## Requirements
Identify each line below that contains the word "collection", and copy it out.
--
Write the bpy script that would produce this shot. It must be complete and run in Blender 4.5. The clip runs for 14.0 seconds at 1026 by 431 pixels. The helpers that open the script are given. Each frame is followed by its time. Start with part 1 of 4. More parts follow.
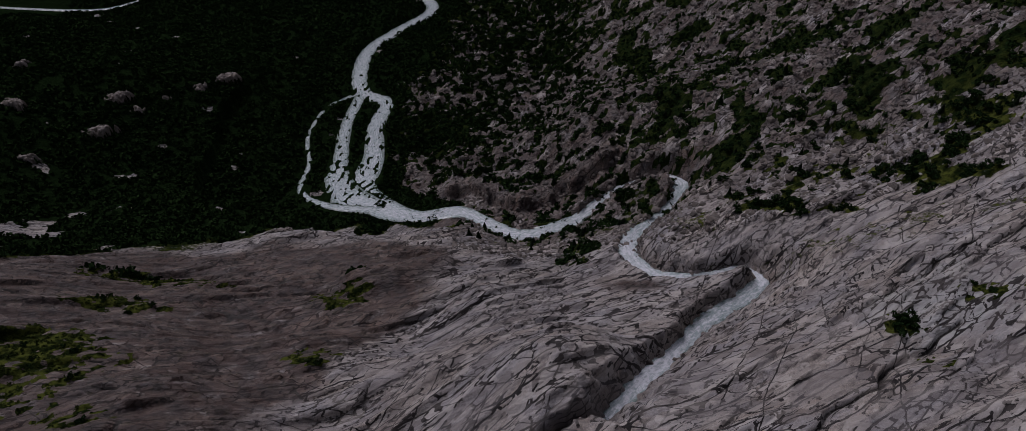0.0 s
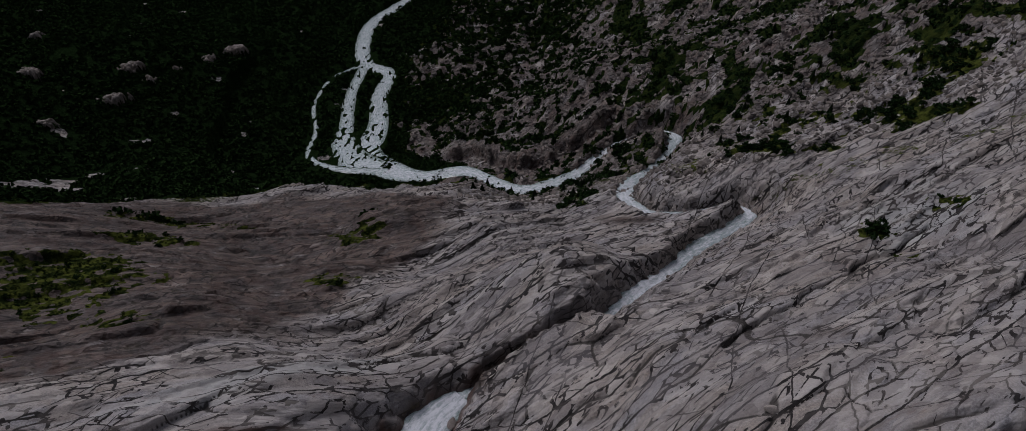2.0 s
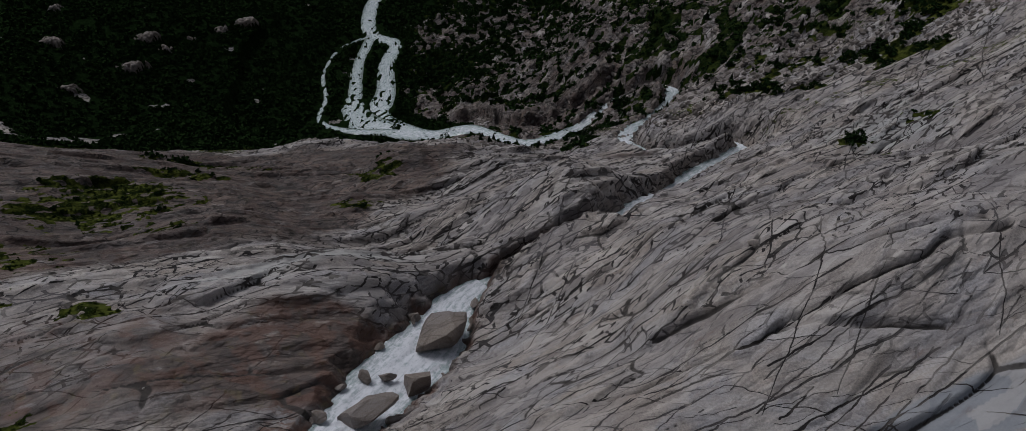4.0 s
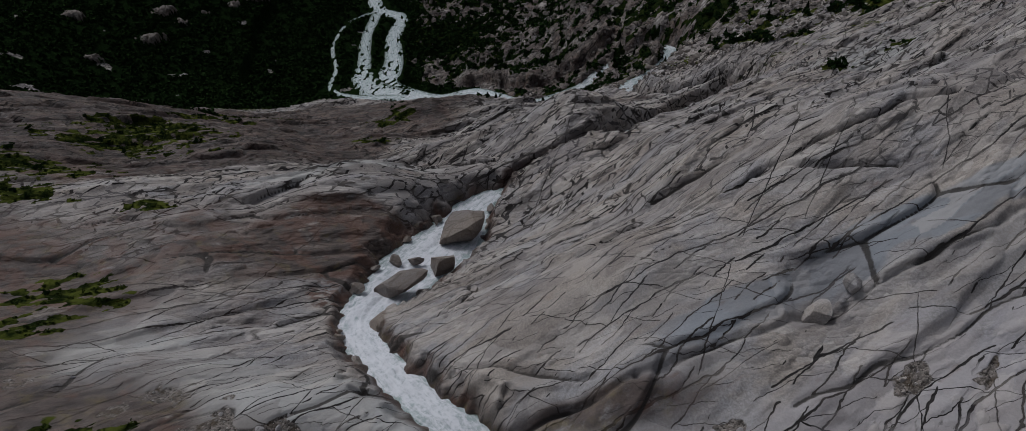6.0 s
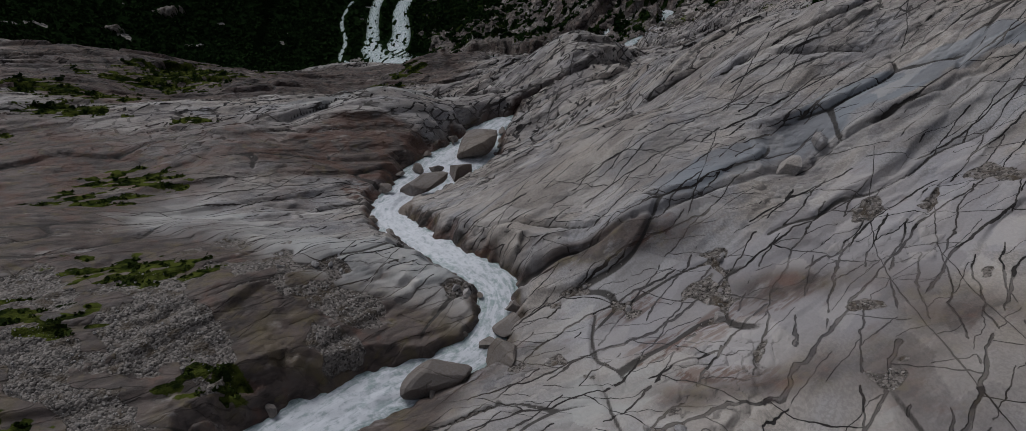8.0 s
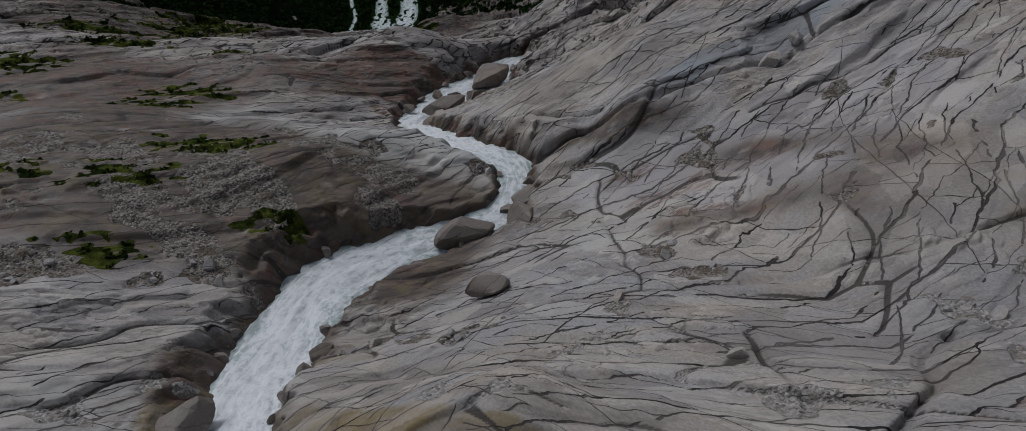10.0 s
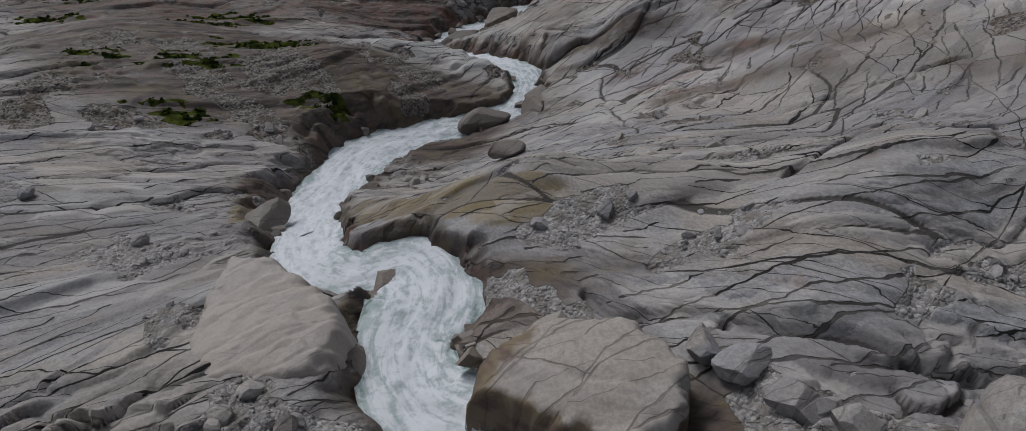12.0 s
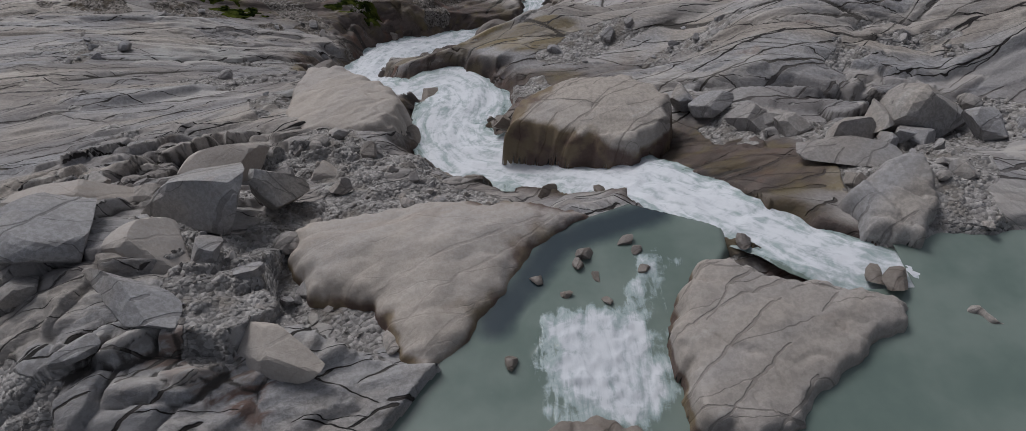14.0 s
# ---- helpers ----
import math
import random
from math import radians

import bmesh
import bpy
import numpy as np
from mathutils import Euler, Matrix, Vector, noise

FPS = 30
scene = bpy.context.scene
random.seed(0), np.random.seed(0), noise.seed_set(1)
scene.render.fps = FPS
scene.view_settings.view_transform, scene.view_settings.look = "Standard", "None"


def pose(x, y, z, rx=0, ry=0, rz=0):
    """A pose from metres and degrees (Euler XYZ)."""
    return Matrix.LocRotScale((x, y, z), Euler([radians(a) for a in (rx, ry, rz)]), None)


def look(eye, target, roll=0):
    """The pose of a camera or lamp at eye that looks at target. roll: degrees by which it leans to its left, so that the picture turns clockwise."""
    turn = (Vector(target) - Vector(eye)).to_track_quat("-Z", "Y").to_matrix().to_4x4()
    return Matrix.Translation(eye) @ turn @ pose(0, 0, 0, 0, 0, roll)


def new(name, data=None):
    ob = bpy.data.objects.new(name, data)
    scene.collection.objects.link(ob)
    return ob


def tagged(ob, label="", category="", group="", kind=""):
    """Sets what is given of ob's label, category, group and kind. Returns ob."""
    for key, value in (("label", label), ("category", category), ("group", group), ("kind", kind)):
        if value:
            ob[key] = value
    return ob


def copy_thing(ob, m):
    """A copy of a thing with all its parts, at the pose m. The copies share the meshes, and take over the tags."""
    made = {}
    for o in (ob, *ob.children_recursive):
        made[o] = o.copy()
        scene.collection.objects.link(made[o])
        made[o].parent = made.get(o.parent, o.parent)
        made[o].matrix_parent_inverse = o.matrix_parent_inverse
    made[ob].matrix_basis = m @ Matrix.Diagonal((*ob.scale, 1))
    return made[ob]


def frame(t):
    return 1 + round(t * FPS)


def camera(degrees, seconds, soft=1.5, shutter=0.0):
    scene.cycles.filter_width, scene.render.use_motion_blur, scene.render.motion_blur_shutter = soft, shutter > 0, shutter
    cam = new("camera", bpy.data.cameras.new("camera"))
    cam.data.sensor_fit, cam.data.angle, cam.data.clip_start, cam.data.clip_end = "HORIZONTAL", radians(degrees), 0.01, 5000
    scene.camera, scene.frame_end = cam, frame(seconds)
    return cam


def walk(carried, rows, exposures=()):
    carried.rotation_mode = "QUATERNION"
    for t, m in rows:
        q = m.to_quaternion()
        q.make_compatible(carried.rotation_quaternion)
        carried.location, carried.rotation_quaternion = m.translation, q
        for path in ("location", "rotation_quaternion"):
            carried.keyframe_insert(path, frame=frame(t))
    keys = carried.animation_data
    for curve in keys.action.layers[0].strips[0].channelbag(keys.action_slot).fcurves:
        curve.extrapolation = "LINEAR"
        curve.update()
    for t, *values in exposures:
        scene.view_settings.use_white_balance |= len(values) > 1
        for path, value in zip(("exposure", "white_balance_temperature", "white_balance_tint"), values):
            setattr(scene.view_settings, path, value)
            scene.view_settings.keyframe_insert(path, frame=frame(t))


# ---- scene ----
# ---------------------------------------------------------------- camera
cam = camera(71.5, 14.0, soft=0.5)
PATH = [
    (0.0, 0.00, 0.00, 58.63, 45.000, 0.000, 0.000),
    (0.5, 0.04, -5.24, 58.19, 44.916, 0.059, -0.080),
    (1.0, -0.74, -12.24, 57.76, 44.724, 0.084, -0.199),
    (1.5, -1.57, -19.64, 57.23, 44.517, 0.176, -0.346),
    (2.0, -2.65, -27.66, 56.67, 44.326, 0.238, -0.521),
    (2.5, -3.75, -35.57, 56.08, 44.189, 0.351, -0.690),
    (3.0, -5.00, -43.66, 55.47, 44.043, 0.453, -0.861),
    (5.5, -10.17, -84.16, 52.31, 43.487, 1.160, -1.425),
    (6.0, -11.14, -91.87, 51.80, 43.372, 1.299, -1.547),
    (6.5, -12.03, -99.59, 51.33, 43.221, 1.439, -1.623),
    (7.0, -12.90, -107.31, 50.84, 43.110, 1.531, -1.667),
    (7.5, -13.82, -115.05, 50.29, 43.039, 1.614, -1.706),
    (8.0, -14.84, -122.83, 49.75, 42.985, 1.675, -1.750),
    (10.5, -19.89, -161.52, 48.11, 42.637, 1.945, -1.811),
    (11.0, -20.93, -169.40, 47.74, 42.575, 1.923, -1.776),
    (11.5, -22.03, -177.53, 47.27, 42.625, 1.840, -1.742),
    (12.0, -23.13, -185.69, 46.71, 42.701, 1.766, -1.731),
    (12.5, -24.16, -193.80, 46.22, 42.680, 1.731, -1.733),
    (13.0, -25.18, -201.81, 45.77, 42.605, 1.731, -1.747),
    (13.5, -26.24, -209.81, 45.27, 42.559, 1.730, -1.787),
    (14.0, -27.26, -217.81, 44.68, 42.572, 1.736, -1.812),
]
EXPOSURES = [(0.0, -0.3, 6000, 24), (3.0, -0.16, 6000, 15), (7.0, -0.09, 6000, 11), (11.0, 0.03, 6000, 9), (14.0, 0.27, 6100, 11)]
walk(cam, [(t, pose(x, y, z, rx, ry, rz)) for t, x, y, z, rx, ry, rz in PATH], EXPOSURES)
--
## Full answer
    scene.collection.objects.link(ob)
        scene.collection.objects.link(made[o])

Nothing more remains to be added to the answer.